Por Carlos Eden Meira
Lá vem a boiada! – não me lembro de quem gritou,
só sei que foi um desespero total quando vimos a poeira que levantava na
direção oeste, porém já bem perto da parte do rio em que estávamos.
Éramos uns oito garotos, que naquelas férias de
junho, passávamos a maior parte do tempo brincando de Tarzan ou caubói no
“ladeirão” ou “barranco” da rua Gameleira, e, quando cansávamos, íamos dar um
mergulho no Rio de Contas, ali pertinho.
De roupa, usávamos apenas um calção de banho ou
short, e camiseta. Alguns nem camiseta usavam. Na hora do mergulho, porém,
tirávamos tudo, enterrávamos na areia colocando um pedaço de madeira, marcando
o local. Este procedimento era para evitar que outros moleques, os “biribanos”
roubassem nossas roupas, como já havia ocorrido antes com alguns de nós que
além de perderem as roupas, ainda apanhavam uma bela surra da mãe quando
chegavam em casa.
Os “biribanos” eram os “pivetes” da época,
meninos pobres que subiam em caminhões carregados de cebola, para roubar. Em
pleno movimento, eles se arriscavam pulando na carroceria dos veículos,
apanhando as cebolas que iam jogando para outros garotos que os acompanhavam
correndo atrás do caminhão, depois pulavam do carro ainda em movimento, com
grande risco de vida.
As histórias de afogados, e de doenças de
verminose causada pelas águas do rio, não nos assustavam, mas, aterrorizavam os
mais velhos, e, alguns pais proibiam terminantemente essas aventuras aquáticas.
Como fazer então, para não ser descobertos, já que short molhado e qualquer
vestígio de areia na roupa eram provas suficientes para nossas mães descobrirem
que tínhamos ido ao rio? Tomar banho pelados, porque sem molhar o short, a
areia seca saía fácil, com umas boas sacudidelas.
Foi exatamente como estávamos, naquele distante
mês de junho nas “férias de São João”, como chamávamos. Pelados no nosso rio
que naquele período do ano, tinha pouco volume de água. Com as roupas já
devidamente enterradas, brincávamos no “poço do toco”, buraco formado pelos
apanhadores de areia, junto a um velho tronco seco bem próximo ao barranco do
rio, no qual subíamos e usávamos como trampolim, para mergulhar no poço.

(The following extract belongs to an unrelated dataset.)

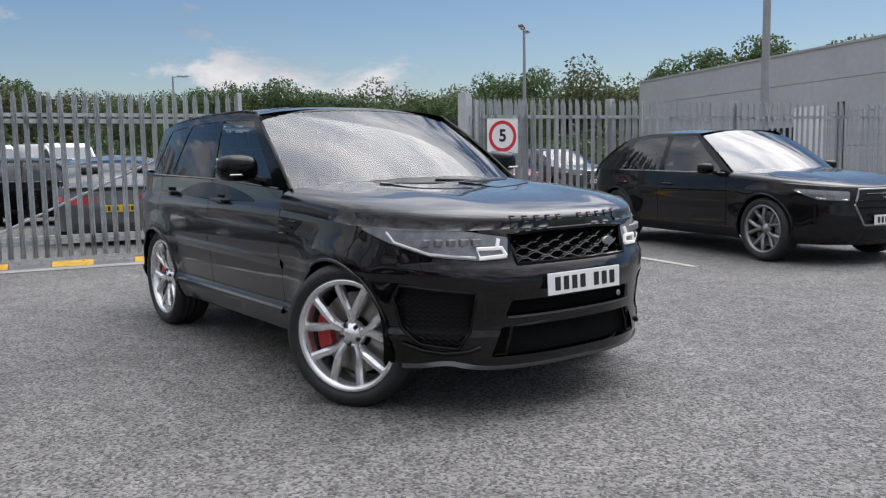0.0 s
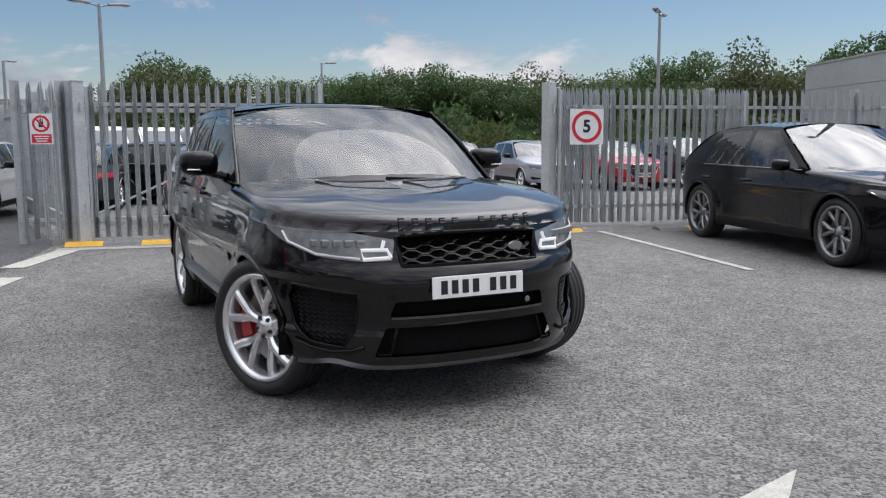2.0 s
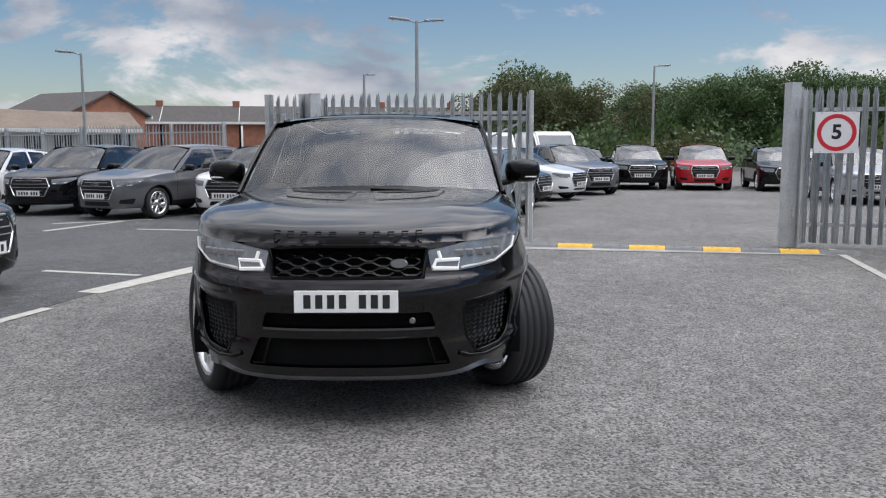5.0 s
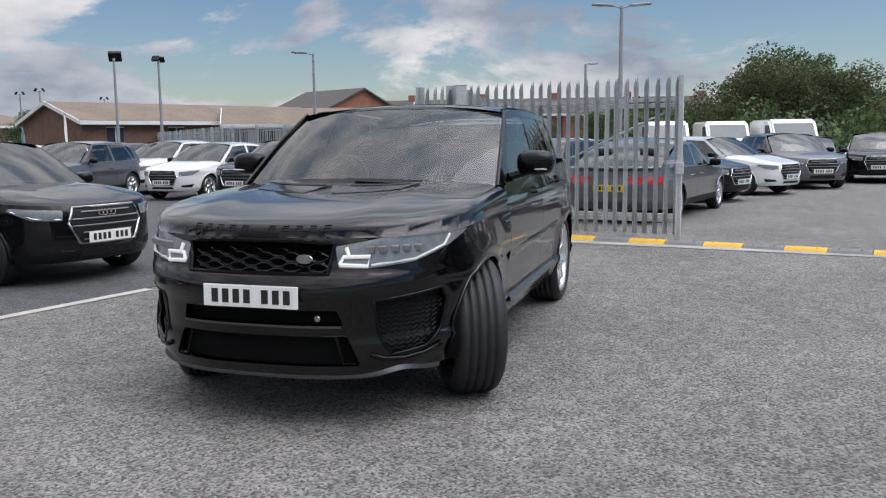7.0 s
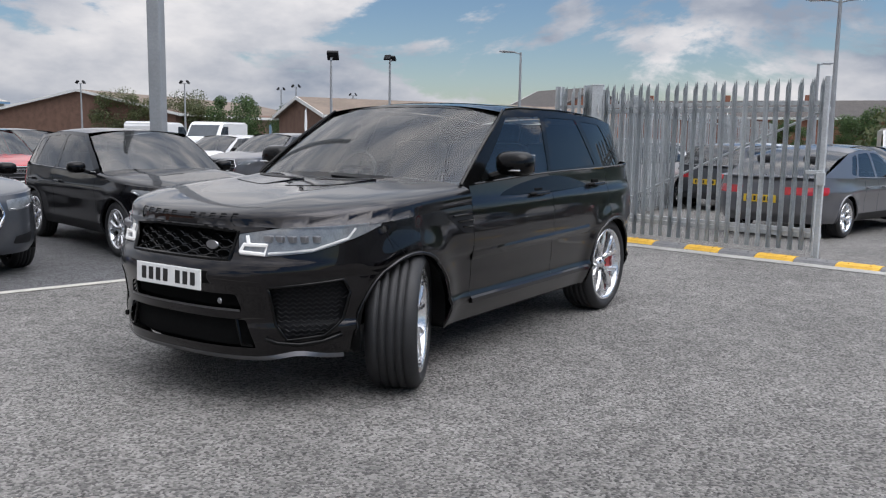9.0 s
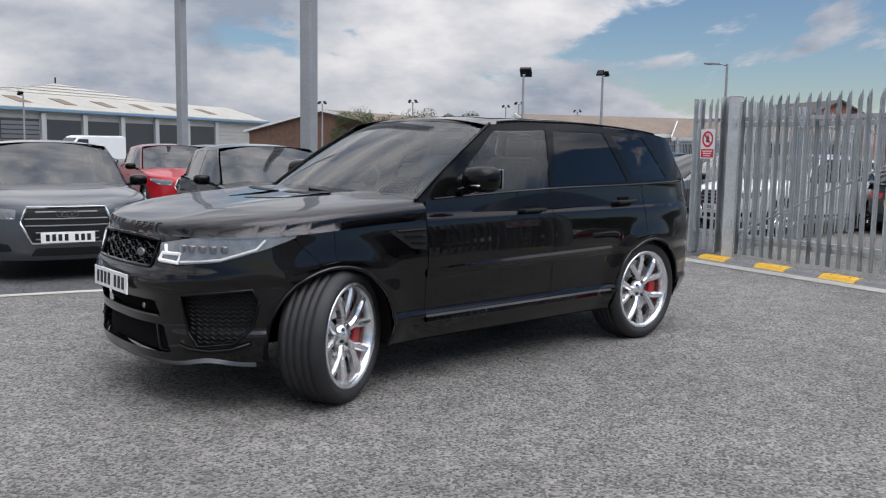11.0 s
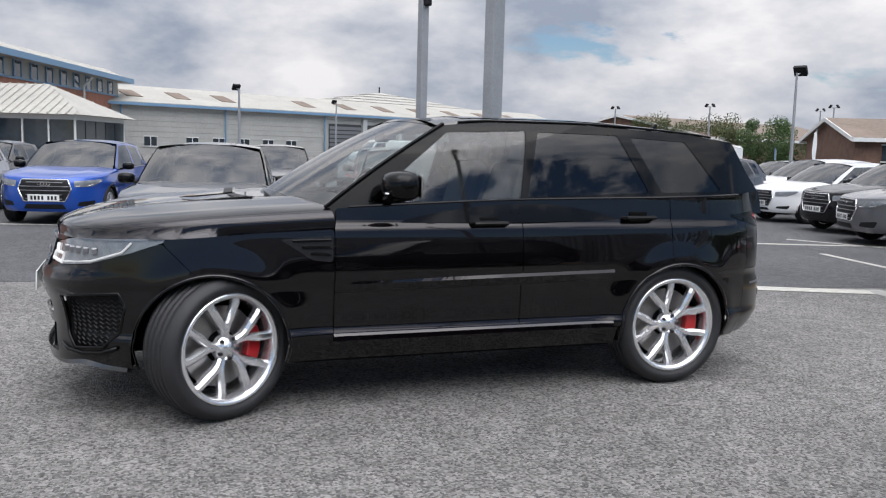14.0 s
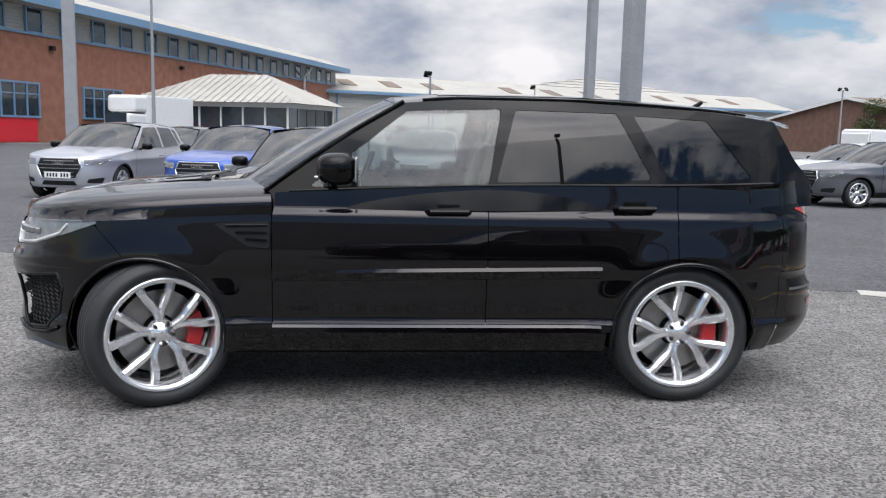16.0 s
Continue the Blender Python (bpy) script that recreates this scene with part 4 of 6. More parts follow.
def spoke(r0, r1, a, spread, w0, w1, y0, y1, th):
    """One faceted blade from hub to rim: it leaves the hub straight, then kinks out by spread."""
    bm = bmesh.new()
    rows = []
    side = 1 if spread >= 0 else -1
    for t, lean, wk in ((0.0, 0.0, 0.75), (0.25, 0.04, 0.75), (0.38, 0.22, 0.95), (0.55, 0.60, 1.15), (0.80, 0.90, 1.05), (1.0, 1.0, 1.15)):
        r = r0 + (r1 - r0) * t
        ang = a + spread * lean
        w = (w0 + (w1 - w0) * t) * wk
        y = y0 + (y1 - y0) * min(1, t * 1.3) + 0.008 * math.sin(math.pi * t)
        c, n = Vector((math.cos(ang), 0, math.sin(ang))), Vector((-math.sin(ang), 0, math.cos(ang)))
        rows.append([bm.verts.new(c * r + n * k * side + Vector((0, yy, 0))) for k, yy in ((-w / 2, y - th), (-w / 2, y - 0.016), (-w * 0.30, y - 0.001), (w * 0.16, y), (w / 2, y - 0.013), (w / 2, y - th))])
    for p, q in zip(rows, rows[1:]):
        for k in range(5):
            bm.faces.new((p[k], p[k + 1], q[k + 1], q[k]))
        bm.faces.new((p[5], p[0], q[0], q[5]))
    bmesh.ops.recalc_face_normals(bm, faces=bm.faces)
    return bm


def join(*bms):
    out = bms[0]
    for b in bms[1:]:
        me = bpy.data.meshes.new("tmp")
        b.to_mesh(me)
        out.from_mesh(me)
        bpy.data.meshes.remove(me)
        b.free()
    return out


def wheel_kit(r, rim, w, spokes, style, material):
    """Meshes of one wheel whose face looks along +y."""
    kit = {"tyre": mesh_of("tyre", lathe(tyre_profile(r, rim, w), 64), M_TYRE, True)}
    h = w / 2
    kit["rim"] = mesh_of("rim", lathe([(rim + 0.004, -h * 0.8), (rim - 0.012, -h * 0.6), (rim - 0.03, h * 0.1), (rim - 0.026, h * 0.78), (rim - 0.006, h * 0.94), (rim + 0.01, h * 0.9), (rim + 0.008, h * 0.75)], 56), material, True)
    kit["spokes"] = []
    face = h * 0.78
    for i in range(spokes):
        a = 2 * math.pi * i / spokes + math.pi / 2
        if style == "split":
            b = join(spoke(0.05, rim - 0.012, a - 0.11, -0.205, 0.042, 0.042, face - 0.03, face, 0.045), spoke(0.05, rim - 0.012, a + 0.11, 0.205, 0.042, 0.042, face - 0.03, face, 0.045))
        else:
            b = spoke(0.05, rim - 0.015, a, 0.0, 0.045, 0.05, face - 0.03, face, 0.04)
        kit["spokes"].append(mesh_of("spoke", b, material))
    kit["cap"] = mesh_of("centre_cap", lathe([(0.0, face - 0.012), (0.03, face - 0.014), (0.036, face - 0.02), (0.07, face - 0.03), (0.075, face - 0.07)], 28), material, True)
    kit["bolts"] = mesh_of("wheel_nut", lathe([(0.0, 0.016), (0.010, 0.016), (0.013, 0)], 8), M_RIM_DARK)
    kit["disc"] = mesh_of("brake_disc", lathe([(0.06, -0.01), (rim * 0.74, -0.01), (rim * 0.74, 0.012), (0.06, 0.012)], 40, closed=True), M_DISC)
    kit["drum"] = mesh_of("hub", lathe([(0, 0.02), (0.09, 0.02), (0.09, -0.06), (0.2, -0.08), (rim - 0.04, -0.09)], 28), M_MATTE)
    kit["face"] = face
    return kit


def put_wheel(kit, root, x, y, z, turn, caliper=False, roll=0.0, bolts=True):
    """Fits a wheel; turn is the steering angle, faces left for y above nought."""
    base = pose(x, y, z, 0, 0, turn + (0 if y > 0 else 180))
    spin = pose(0, 0, 0, 0, roll)
    t = again("wheel", kit["tyre"], root, base)
    for name in ("rim", "cap", "drum", "disc"):
        again({"cap": "centre_cap", "drum": "hub", "disc": "brake_disc"}.get(name, name), kit[name], t, spin)
    for s in kit["spokes"]:
        again("spoke", s, t, spin)
    if bolts:
        for i in range(5):
            a = 2 * math.pi * (i + 0.5) / 5 + math.pi / 2
            again("wheel_nut", kit["bolts"], t, spin @ pose(0.055 * math.cos(a), kit["face"] - 0.03, 0.055 * math.sin(a)))
    if caliper:
        arc = lin(-0.46, 0.46, 8)
        bm = prism([(0.226 * math.cos(a), 0.226 * math.sin(a)) for a in arc] + [(0.145 * math.cos(a), 0.145 * math.sin(a)) for a in arc[::-1]], "y", -0.033, 0.043)
        bmesh.ops.bevel(bm, geom=list(bm.edges), offset=0.006, segments=1, affect="EDGES")
        side = 1 if y > 0 else -1
        bmesh.ops.transform(bm, matrix=Matrix.Rotation(0 if side < 0 else math.pi, 4, "Y") @ pose(0, 0.02, 0), verts=bm.verts)
        part("brake_caliper", bm, M_CALIPER, t, "red brake caliper")
    return t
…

- Lá vem a boiada! – alguém gritou, e foi um
pânico geral em direção às roupas enterradas, não havendo tempo suficiente para
serem apanhadas já que a boiada estava muito próxima, e tivemos que correr
pelados até a outra margem, se não quiséssemos ser pisoteados pelos bois em
disparada. Aconteceu então o que temíamos: as roupas sumiram sob as patas dos
animais, tendo sido encontradas uma ou outra peça, e o que foi pior: nenhum
short foi achado. Quem teve a sorte de achar uma camiseta, vestiu a peça,
enfiando as pernas pelas mangas, improvisando um estranho short, o que foi o
meu caso.
A maioria da turma teve que atravessar a Rua
Gameleira, sem roupa. Correndo pelados, ou esquisitamente vestidos com camiseta
no lugar do short, passávamos pelas pessoas na rua que riam, outros reclamavam
da “pouca vergonha”, sem saber dos nossos motivos.
Subimos o “barranco da Gameleira”, correndo
descalços, machucando os pés nos pedregulhos e gravetos do caminho, já que
nessas incursões ao rio, ninguém usava sapato nem sandália. Resfolegantes,
cansados da correria, parávamos no meio do barranco para recobrar o fôlego, e
caíamos na gargalhada ao perceber o estado ridículo em que estávamos. Alguns de
nós, cujos fundos da casa ficavam próximos a terrenos baldios ali perto,
tiveram a sorte de chegar em casa pulando o muro do quintal, sem ser vistos.
Eu, porém, morava mais distante, tive que caminhar um bom pedaço sob olhares
curiosos e gargalhadas dos transeuntes, até chegar em casa onde tive que entrar
pela porta da rua, vestido com a camiseta invertida no lugar do short.
Surra, eu não levei, porém, fiquei muito tempo sem ter dinheiro para as matinês de domingo, e a palavra “rio” passou a ser proibida de pronunciar lá em casa. Pelo menos para mim.